[EXTRACTED MATERIAL]:
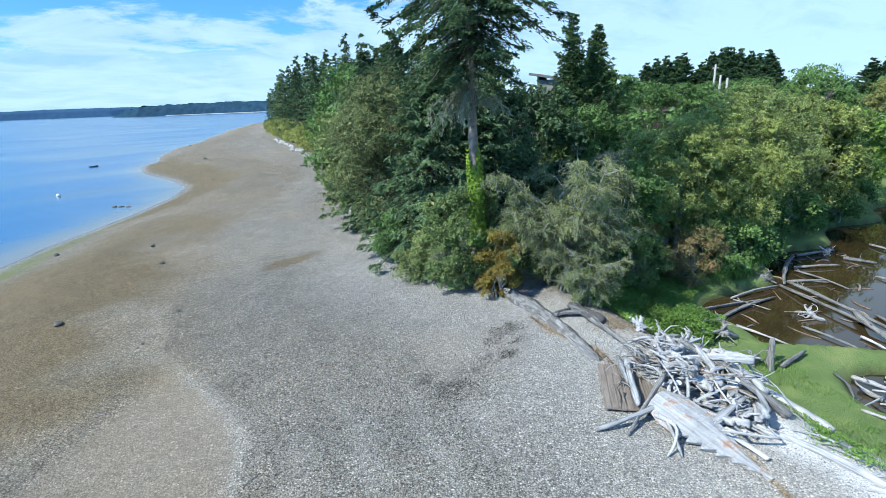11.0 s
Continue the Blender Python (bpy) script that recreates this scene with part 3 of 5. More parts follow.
---
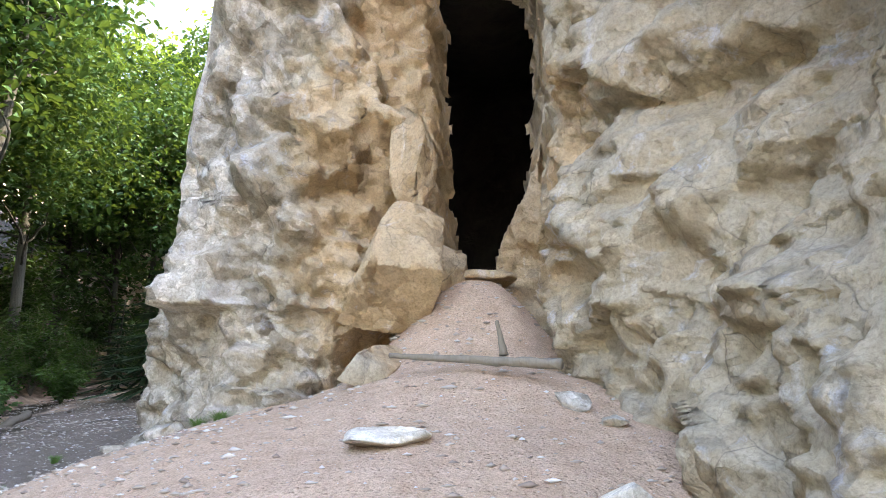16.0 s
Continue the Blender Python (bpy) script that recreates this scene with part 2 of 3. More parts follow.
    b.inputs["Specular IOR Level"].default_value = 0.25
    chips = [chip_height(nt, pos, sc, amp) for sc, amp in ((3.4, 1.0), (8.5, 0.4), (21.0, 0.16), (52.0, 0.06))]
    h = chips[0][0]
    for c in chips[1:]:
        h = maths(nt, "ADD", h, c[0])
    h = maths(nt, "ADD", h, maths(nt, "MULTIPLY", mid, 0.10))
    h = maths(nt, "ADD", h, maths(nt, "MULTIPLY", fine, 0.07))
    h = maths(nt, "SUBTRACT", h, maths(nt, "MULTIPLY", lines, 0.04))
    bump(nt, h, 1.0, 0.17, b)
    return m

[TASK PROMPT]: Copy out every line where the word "with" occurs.

[COMPLETED TASK]:
Continue the Blender Python (bpy) script that recreates this scene with part 3 of 5. More parts follow.
Continue the Blender Python (bpy) script that recreates this scene with part 2 of 3. More parts follow.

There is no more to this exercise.